More Robustness with Random Data
Abstract

Recent work argue that robust training requires substantially larger datasets than those required for standard classification. On CIFAR-10 and CIFAR-100, this translates into a sizable robust-accuracy gap between models trained solely on data from the original training set and those trained with additional data extracted from the 80 Million Tiny Images'' dataset. In this paper, we explore how state-of-the-art generative models can be leveraged to artificially increase the size of the original training set and improve adversarial robustness to \lp-norm bounded perturbations. We demonstrate that it is possible to significantly reduce the robust-accuracy gap to models trained with additional real data. Surprisingly, we also show that even the addition of non-realistic random data (generated by Gaussian sampling) can improve robustness. We evaluate our approach on CIFAR-10 and CIFAR-100 against $\ell_\infty$ and $\ell_2$ norm-bounded perturbations of size $\epsilon = 8/255$ and $\epsilon = 128/255$, respectively.
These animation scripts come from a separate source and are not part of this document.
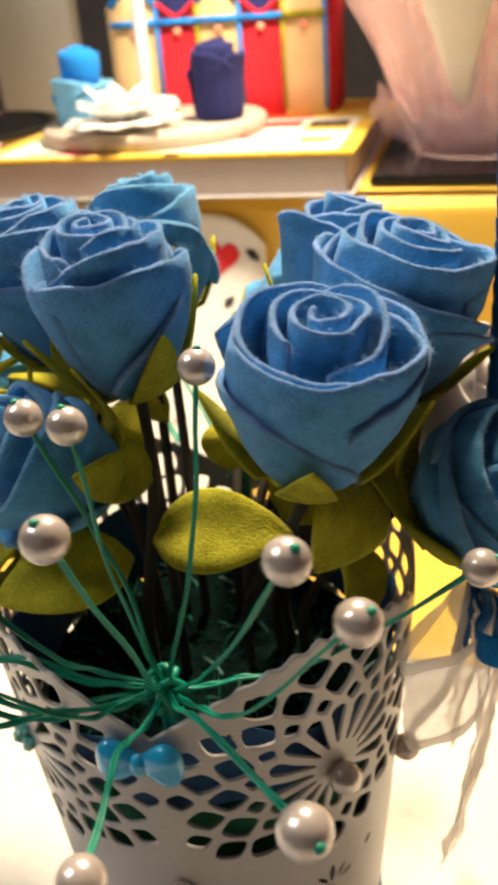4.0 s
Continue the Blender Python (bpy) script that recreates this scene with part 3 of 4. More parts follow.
# ---- pearl sprays ----
def spray(name, knot, ends, label):
    ob = thing("pearl_spray", label, "pearl spray", "pearl sprays in the basket")
    K = Vector(knot)
    bm = bmesh.new()
    for k in range(5):
        a = k * 1.3
        tube(bm, spline([K + Vector((0.006 * math.cos(a), 0.006 * math.sin(a), -0.004)), K + Vector((0.003 * math.cos(a + 2), 0.003 * math.sin(a + 2), 0.004)),
                         K + Vector((-0.006 * math.cos(a), -0.006 * math.sin(a), -0.002))], 10), 0.0010, 6)
    tube(bm, [K, K + Vector((0, 0, -0.02))], 0.0022, 8)
    part("wire_knot", bm, M_WIRE, ob, "twisted green wire knot")
    for i, (x, y, z, r, *mid) in enumerate(ends):
        e = Vector((x, y, z))
        d = e - K
        c = K + d * 0.5 + Vector((0.004 * math.sin(i * 2.3), 0.004 * math.cos(i * 1.7), (-0.18 if not mid else mid[0]) * d.length))
        q = [K, K + (c - K) * 0.45 + Vector((0, 0, -0.002)), c, e]
        pts = spline(q, 34)
        w = Vector((-d.y, d.x, 0)).normalized() * 0.00040
        bm = bmesh.new()
        pts = [p + Vector((noise.noise(p * 40), noise.noise(p * 40 + Vector((5, 0, 0))), noise.noise(p * 40 + Vector((0, 5, 0))))) * 0.0026 * math.sin(math.pi * n / (len(pts) - 1)) for n, p in enumerate(pts)]
        tube(bm, [p + w + Vector((0, 0, 0.0004 * math.sin(n))) for n, p in enumerate(pts)], 0.00043, 6)
        tube(bm, [p - w for p in pts], 0.00043, 6)
        part("wire", bm, M_WIRE, ob)
        b = part("pearl", ball(bmesh.new(), e, r, 24), M_PEARL, ob)
        t = (pts[-1] - pts[-3]).normalized()
        bm = bmesh.new()
        ball(bm, e + t * r * 0.93, r * 0.24, 8)
        part("wire_end", bm, M_WIRE, b)
    return ob


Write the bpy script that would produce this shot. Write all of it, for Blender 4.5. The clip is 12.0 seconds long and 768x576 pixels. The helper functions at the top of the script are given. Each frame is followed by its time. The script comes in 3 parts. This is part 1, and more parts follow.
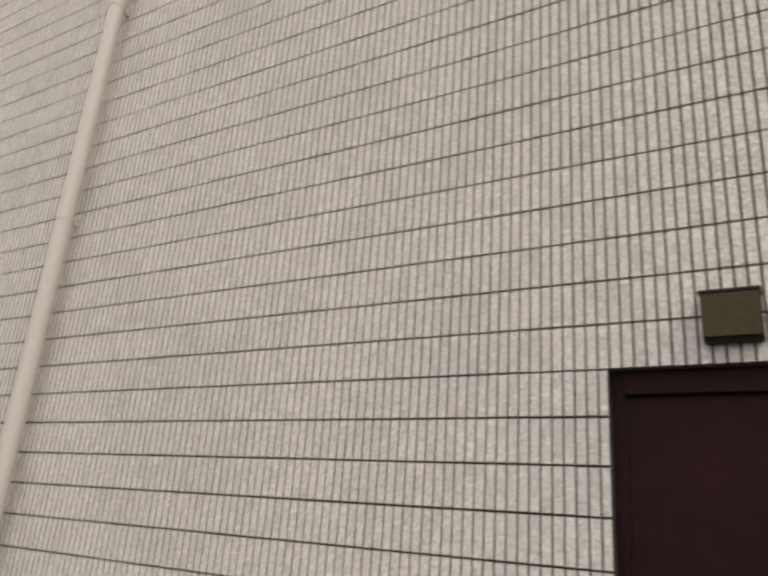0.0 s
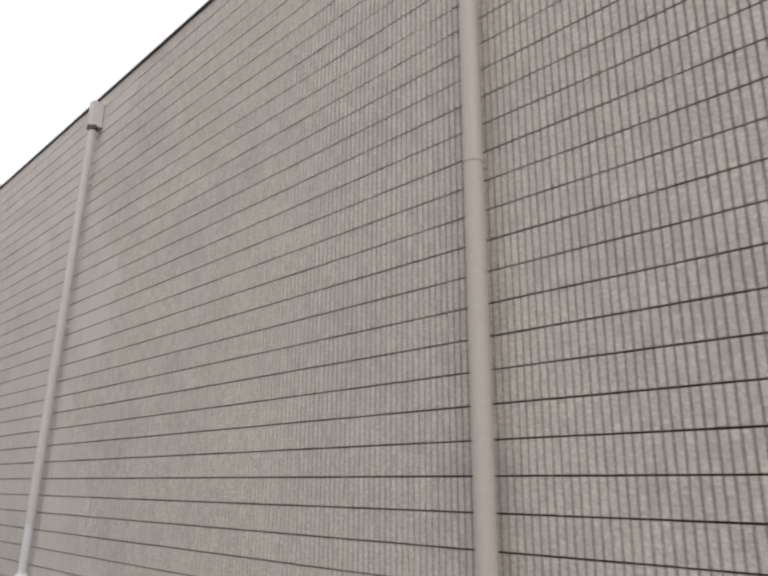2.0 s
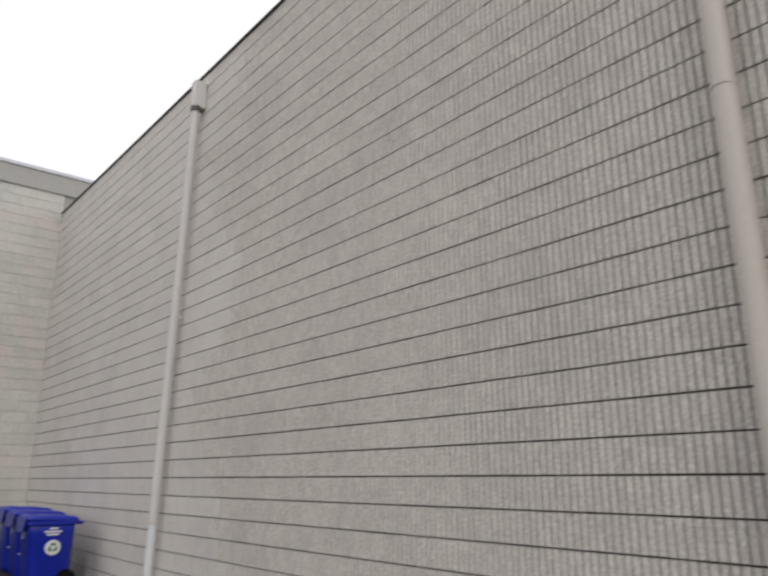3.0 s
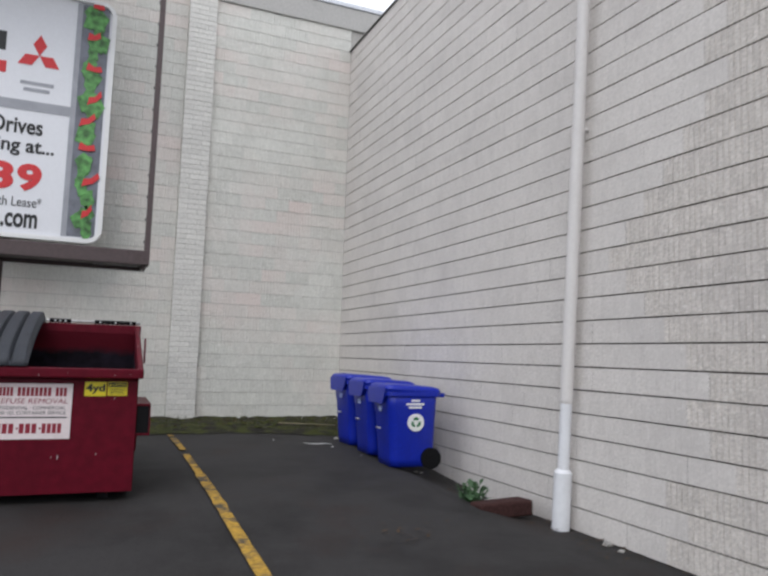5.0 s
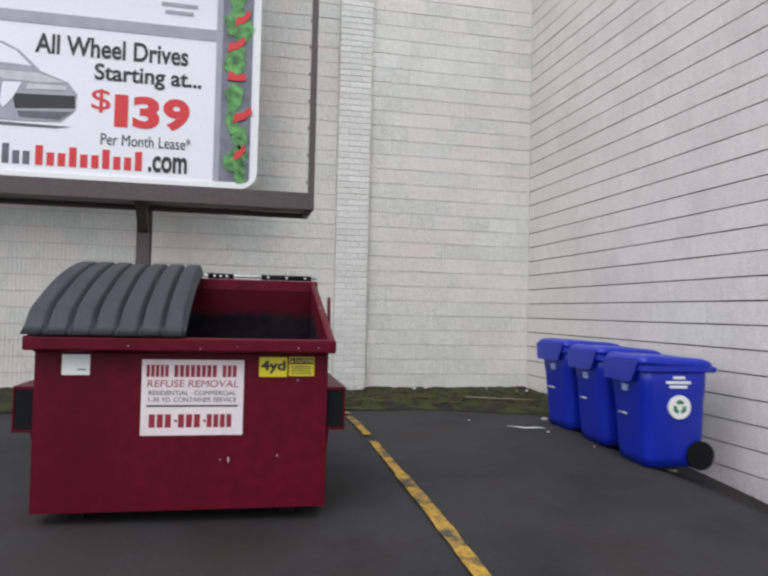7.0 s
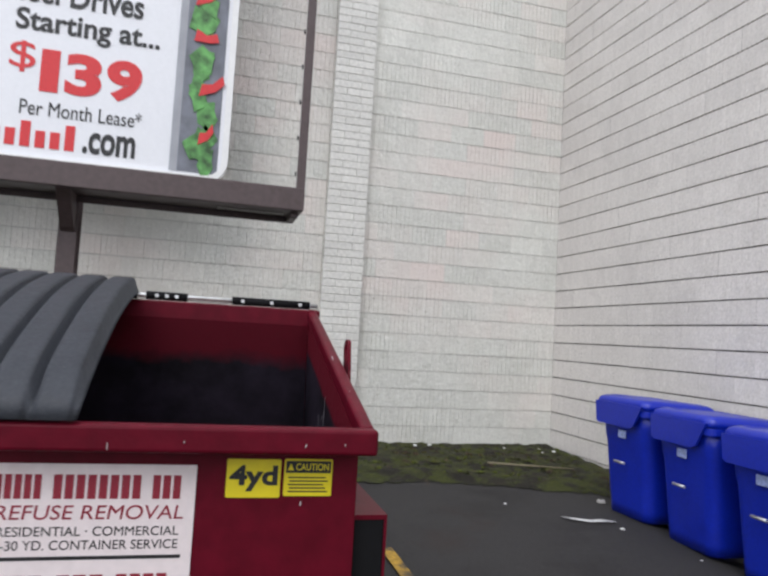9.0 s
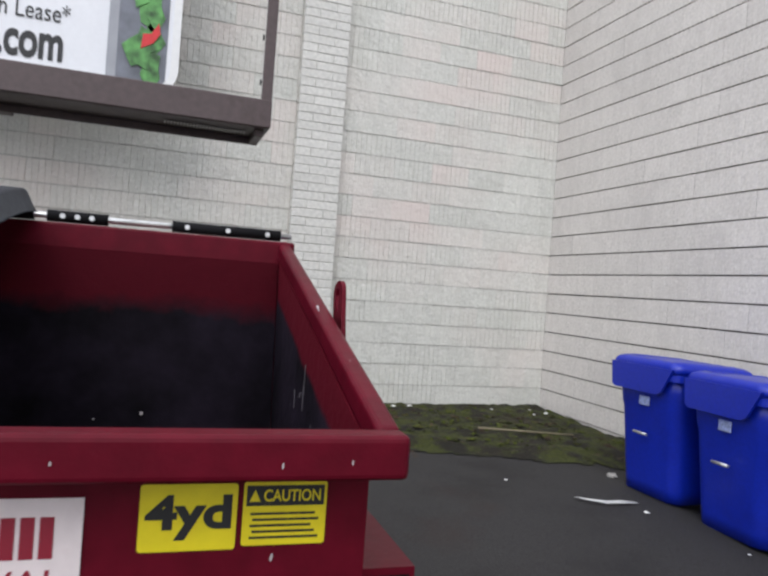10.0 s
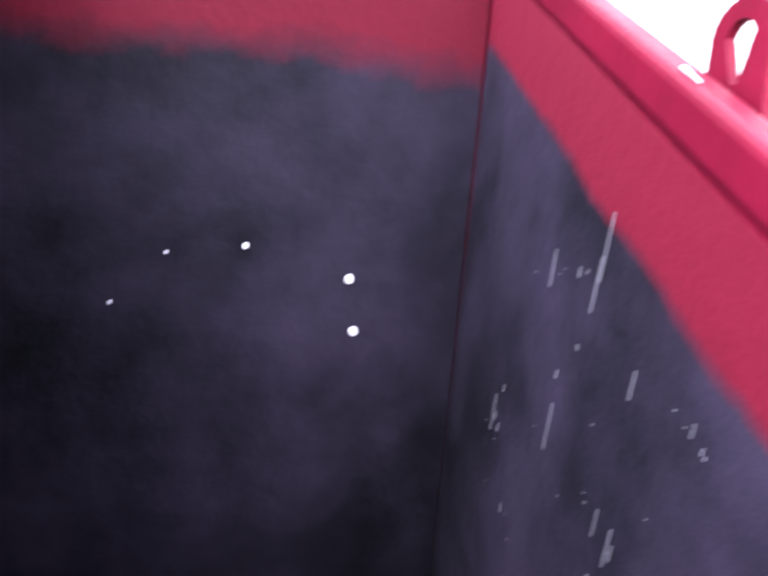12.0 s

We show large absolute improvements in robust accuracy compared to previous state-of-the-art methods. Against $\ell_\infty$ norm-bounded perturbations of size $\epsilon = 8/255$, our model achieves 63.58\% and 33.49\% robust accuracy on CIFAR-10 and CIFAR-100, respectively (improving upon the state-of-the-art by +6.44\% and +3.29\%). Against $\ell_2$ norm-bounded perturbations of size $\epsilon = 128/255$, our model achieves 78.31\% on CIFAR-10 (+3.81\%). These results beat most prior works that use external data.